Blackburn did not respond to a request for comment on the filing from The Christian Post on Monday.

Shortly after her ex-husband’s arrest was made public in 2022, Michelle Loud, a Texas hairstylist, identified herself in a tearful video as the biological mother of Cora Jakes’ adopted son, Jason. In the video that is no longer available online, Loud expressed concern for the safety of her son and accused Cora Jakes and her ex-husband of manipulating her into giving up her son while she was in a vulnerable state.
“She (Cora) played on my vulnerability,” Loud alleged. “She had me in front of a f— MacBook recording and asking me questions, talking about it was ‘counseling’ but it wasn’t counseling because later on down the line, a few years later, she would then use that evidence against me in court when I went to fight for my son.”
Blackburn argued that Bishop Jakes was ill-advised by Pusch to file his defamation lawsuit in an effort to stop the pending class-action lawsuit.
“From the inception of this lawsuit, I informed Mr. Pusch that I am planning to file a class action lawsuit for several male sexual assault survivors against Plaintiff TD Jakes. Dustin Pusch created Mr. Jake’s [sic] present reality by foolishly filing this suit against Mr. Youngblood in hopes of bullying him into signing away his right to speak publicly of the childhood trauma visited upon him by TD Jakes,” Blackburn wrote.
“Unfortunately, Plaintiff Jakes failed to anticipate the avalanche of survivors who would come forward with evidence of Plaintiff grooming, sexually assaulting, sexting, and transporting them across state lines in violation of the MANN Act. One of the accusers is now Mr. Jake’s [sic] former son-in-law, Richard Brandon Coleman.”
The Mann Act makes it a crime for anyone to knowingly transport any individual, “male or female, in interstate or foreign commerce or in any territory or possession of the United States for the purpose of prostitution or sexual activity.”
When asked about Blackburn’s claim of a pending class-action lawsuit against Jakes by multiple men, including Coleman, Pusch told CP on Monday that Blackburn has yet to inform them formally of a class-action.
“The only time Mr. Blackburn threatened anything that could be construed as a possible class action lawsuit was back in December, when he baldly claimed he was preparing some sort of lawsuit against Bishop Jakes (which of course never materialized),” Pusch noted to CP in an emailed statement.

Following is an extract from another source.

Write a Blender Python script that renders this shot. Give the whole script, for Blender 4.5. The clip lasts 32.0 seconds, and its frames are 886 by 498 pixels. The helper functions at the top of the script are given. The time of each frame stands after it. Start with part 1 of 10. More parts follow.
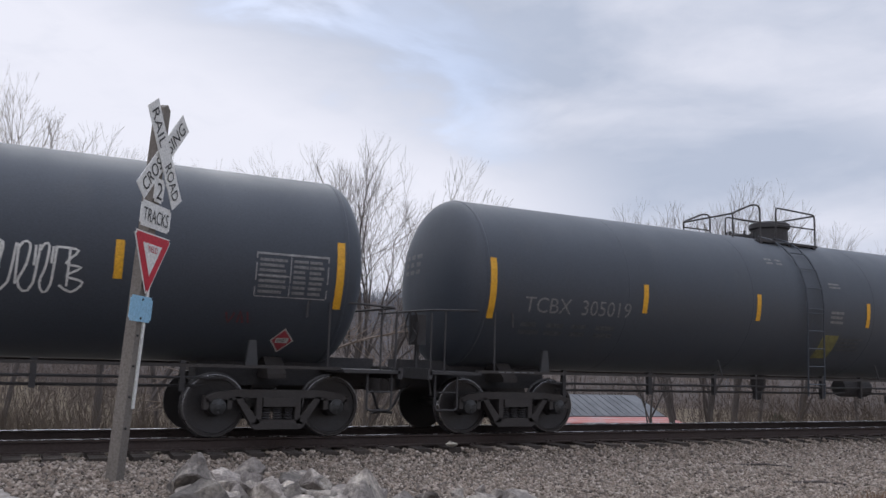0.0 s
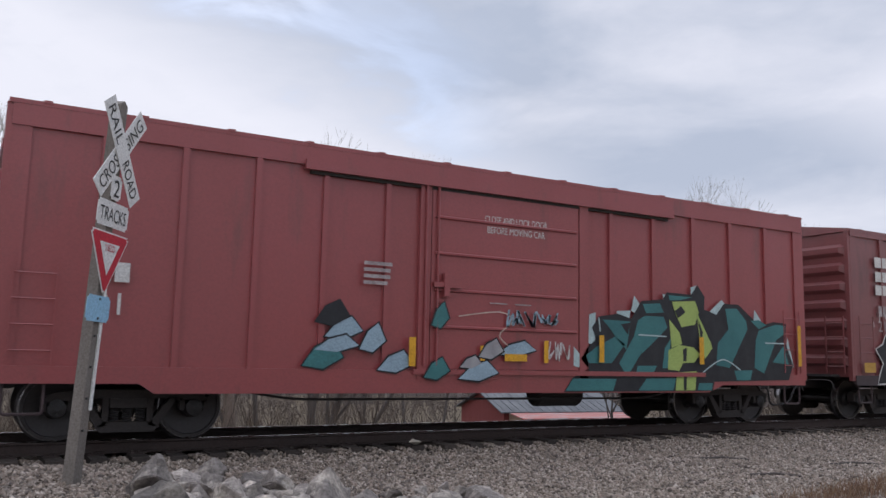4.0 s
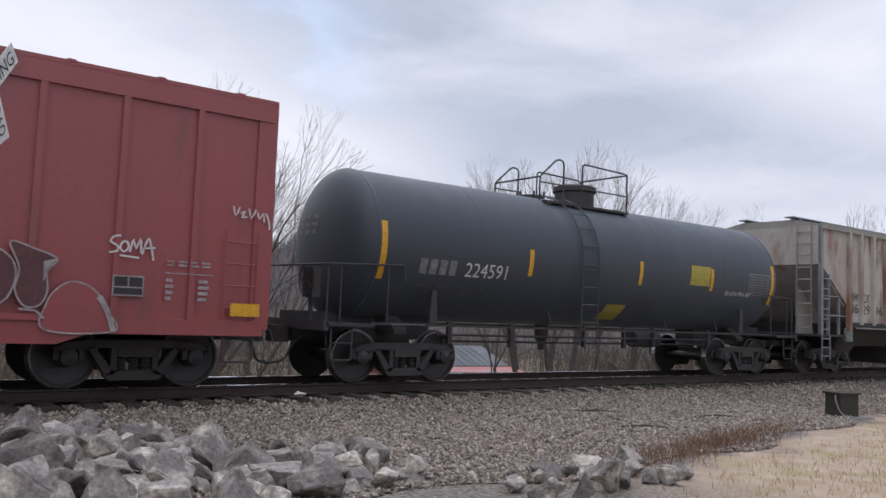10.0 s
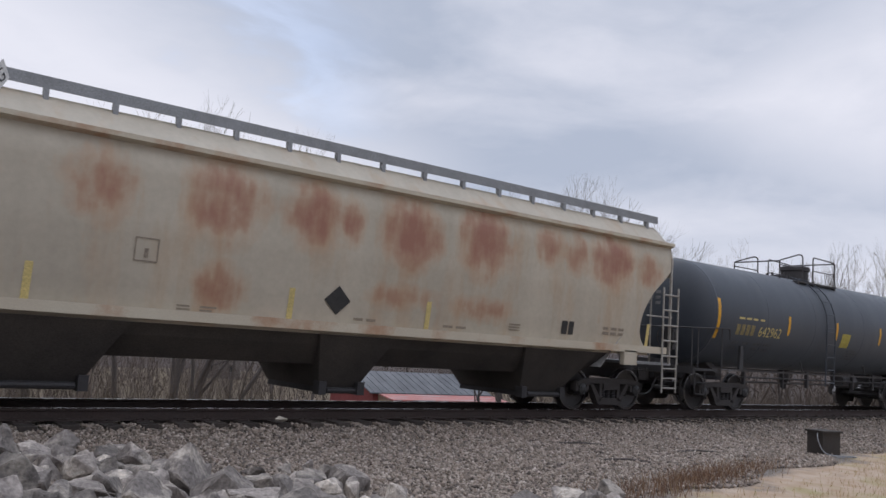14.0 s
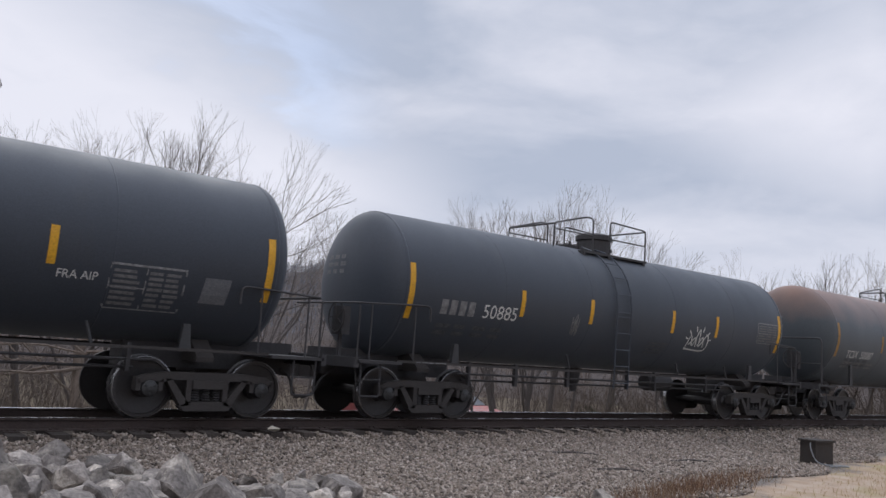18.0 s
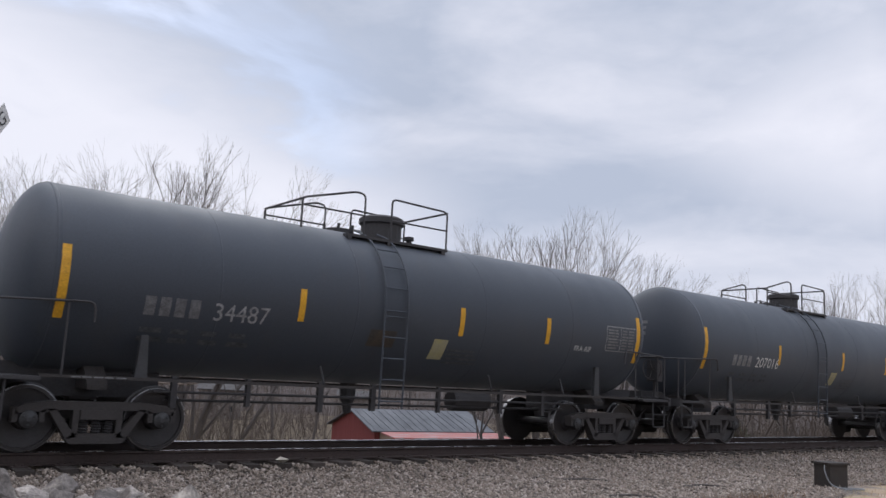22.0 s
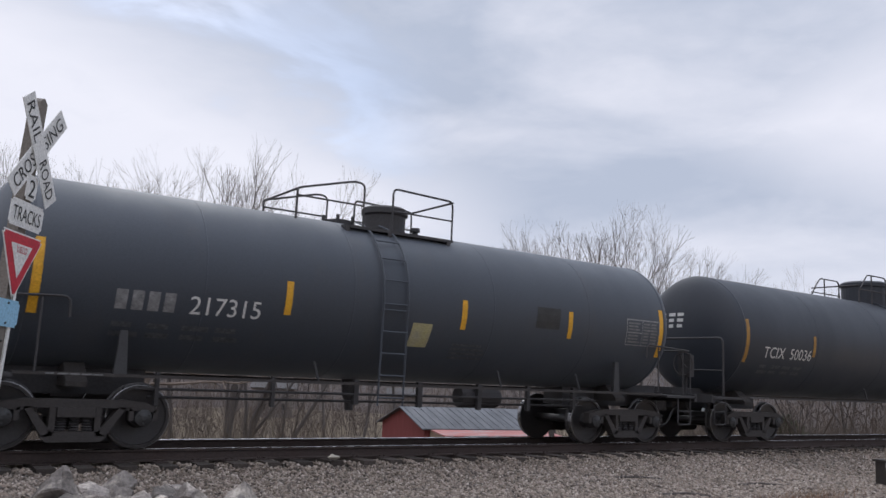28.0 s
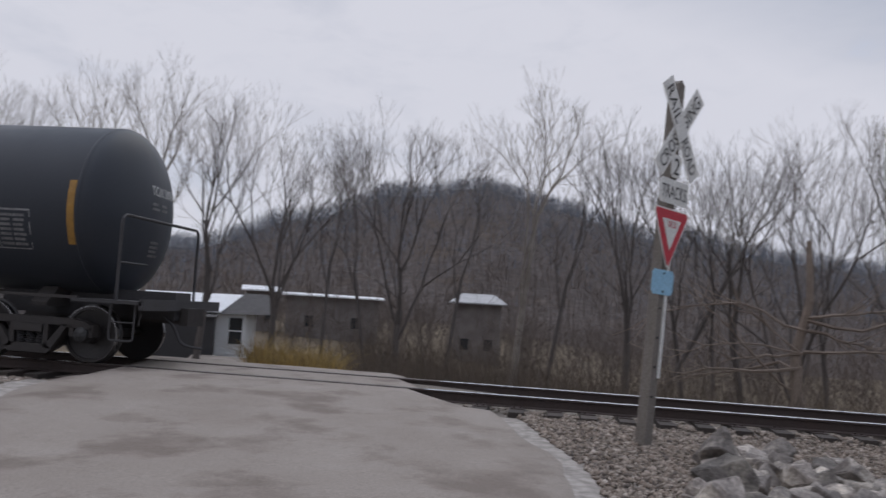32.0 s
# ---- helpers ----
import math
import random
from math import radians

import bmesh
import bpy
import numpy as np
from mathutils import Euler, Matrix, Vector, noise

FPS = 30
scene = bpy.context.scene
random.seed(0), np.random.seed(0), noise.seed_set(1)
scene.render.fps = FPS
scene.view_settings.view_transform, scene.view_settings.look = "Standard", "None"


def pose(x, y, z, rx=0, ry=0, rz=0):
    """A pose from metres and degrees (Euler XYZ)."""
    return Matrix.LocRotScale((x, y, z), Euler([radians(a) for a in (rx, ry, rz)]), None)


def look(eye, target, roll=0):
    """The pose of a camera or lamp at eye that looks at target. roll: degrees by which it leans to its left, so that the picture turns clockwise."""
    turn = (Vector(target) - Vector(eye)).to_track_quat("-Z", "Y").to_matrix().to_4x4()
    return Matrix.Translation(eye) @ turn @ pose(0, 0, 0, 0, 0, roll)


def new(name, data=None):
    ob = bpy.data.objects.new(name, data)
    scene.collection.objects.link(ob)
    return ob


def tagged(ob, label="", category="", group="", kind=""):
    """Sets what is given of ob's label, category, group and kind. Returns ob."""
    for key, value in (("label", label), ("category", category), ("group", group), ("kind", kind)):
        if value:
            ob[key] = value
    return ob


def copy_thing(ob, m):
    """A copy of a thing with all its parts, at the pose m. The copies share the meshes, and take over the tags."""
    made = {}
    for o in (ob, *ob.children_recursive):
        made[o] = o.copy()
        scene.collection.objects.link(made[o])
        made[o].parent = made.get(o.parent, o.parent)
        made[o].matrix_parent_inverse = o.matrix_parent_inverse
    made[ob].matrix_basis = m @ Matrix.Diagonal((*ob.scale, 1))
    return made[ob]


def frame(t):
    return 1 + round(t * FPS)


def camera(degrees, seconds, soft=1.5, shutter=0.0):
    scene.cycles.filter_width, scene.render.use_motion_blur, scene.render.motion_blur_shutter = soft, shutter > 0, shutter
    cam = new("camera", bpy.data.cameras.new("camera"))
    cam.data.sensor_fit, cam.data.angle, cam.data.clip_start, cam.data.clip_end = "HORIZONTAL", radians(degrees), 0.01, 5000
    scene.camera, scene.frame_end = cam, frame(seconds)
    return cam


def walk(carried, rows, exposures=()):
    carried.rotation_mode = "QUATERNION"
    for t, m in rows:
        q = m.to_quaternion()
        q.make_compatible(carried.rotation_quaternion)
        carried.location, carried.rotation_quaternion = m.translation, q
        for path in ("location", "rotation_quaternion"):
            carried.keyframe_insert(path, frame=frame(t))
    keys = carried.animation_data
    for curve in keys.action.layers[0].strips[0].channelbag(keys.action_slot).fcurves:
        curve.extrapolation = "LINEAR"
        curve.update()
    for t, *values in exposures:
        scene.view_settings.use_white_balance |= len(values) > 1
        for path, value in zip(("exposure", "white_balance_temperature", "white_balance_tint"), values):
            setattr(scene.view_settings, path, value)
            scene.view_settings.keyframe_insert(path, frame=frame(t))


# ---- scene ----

“In his most recent threat, he simply said he represents Richard Brandon Coleman … and no one else and has only threatened a lawsuit on Mr. Coleman’s behalf. If he is currently planning some sort of class action suit, he has not informed us,” he added.
“As it stands, Bishop Jakes and his legal team are focusing on the only existing lawsuit, the one Bishop Jakes brought against Duane Youngblood, which followed a letter Mr. Blackburn sent to Bishop Jakes demanding $6 million and threatened litigation — a letter which Mr. Youngblood now claims he did not know about or authorize.”
In his filing on Friday, Blackburn stated that neither Jakes nor Pusch will deter him or his clients.
“Dustin Pusch and TD Jakes know that they could never intimidate me from representing Mr. Coleman and the other men who have valid claims against Mr. Jakes. Even if Mr. Pusch were able to hinder my law license (which he cannot), I will continue to pursue Plaintiff Jakes, even if all I have is a bullhorn in front of the US Department of Justice,” he wrote.
“Even if there is no financial recovery in my forthcoming litigations against Mr. Jakes, I do not care, so long as my clients have their day in Court, can file their criminal complaints, and their claims are investigated by law enforcement. I will get justice for my clients.”